The best known Animerama movie was the final one, 1973's Belladonna Of Sadness. Although produced by Mushi Pro, it was made without Tezuka's involvement, with him having left in 1971 to focus on his manga. Although not wildly successful at the time, in the decades since it has gained notoriety and cult status

Tezuka did not stay engrossed in the more adults-only side for that long, and the Dark Period gradually came to an end and he never returned to it in animation. It would only be years after his death that any of his mature works would be adapted in live-action or anime. But although moving away from the grimmest of material, it also influenced the latter stage of his career to be able to tell more serious and mature stories without going as far into "Adult" territory.  Some of these works such as Buddha, Message to Adolf and Black Jack are considered to be among his very best.

Success in English for Tezuka (beyond Astro and Kimba) was a long time coming, but eventually saw his work gain plaudits and awards decades after his passing.
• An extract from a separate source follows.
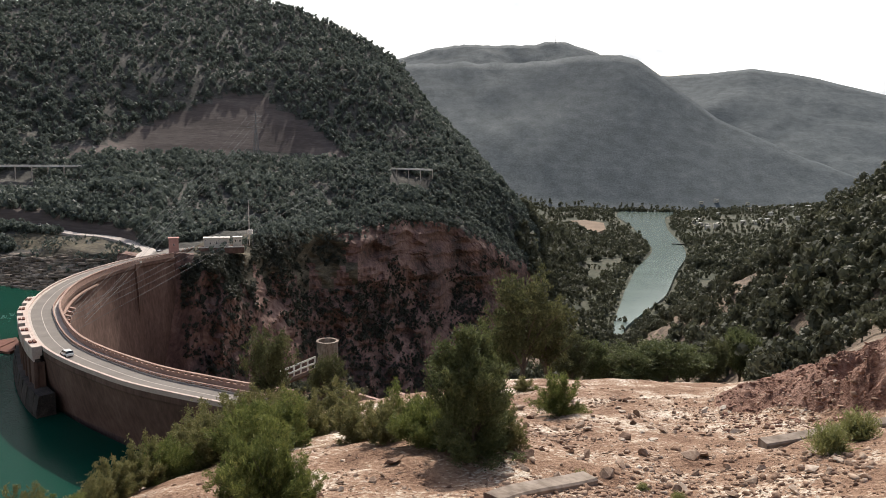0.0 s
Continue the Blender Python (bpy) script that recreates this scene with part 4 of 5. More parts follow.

Western anime and manga fans have often looked down their nose at Tezuka's work seeing it as too old-fashioned and cartoonish, and the success of English editions of his manga have actually been driven more by western comics fans.  But with his work spanning so many genres and audiences, it's indisputable what an important role he played in the history of both comics and animation in Japan and around the world. 

If you've always avoided Tezuka's work for being too cutesie, you'll discover there's a whole other side of the Manga no Kami-sama waiting to be explored.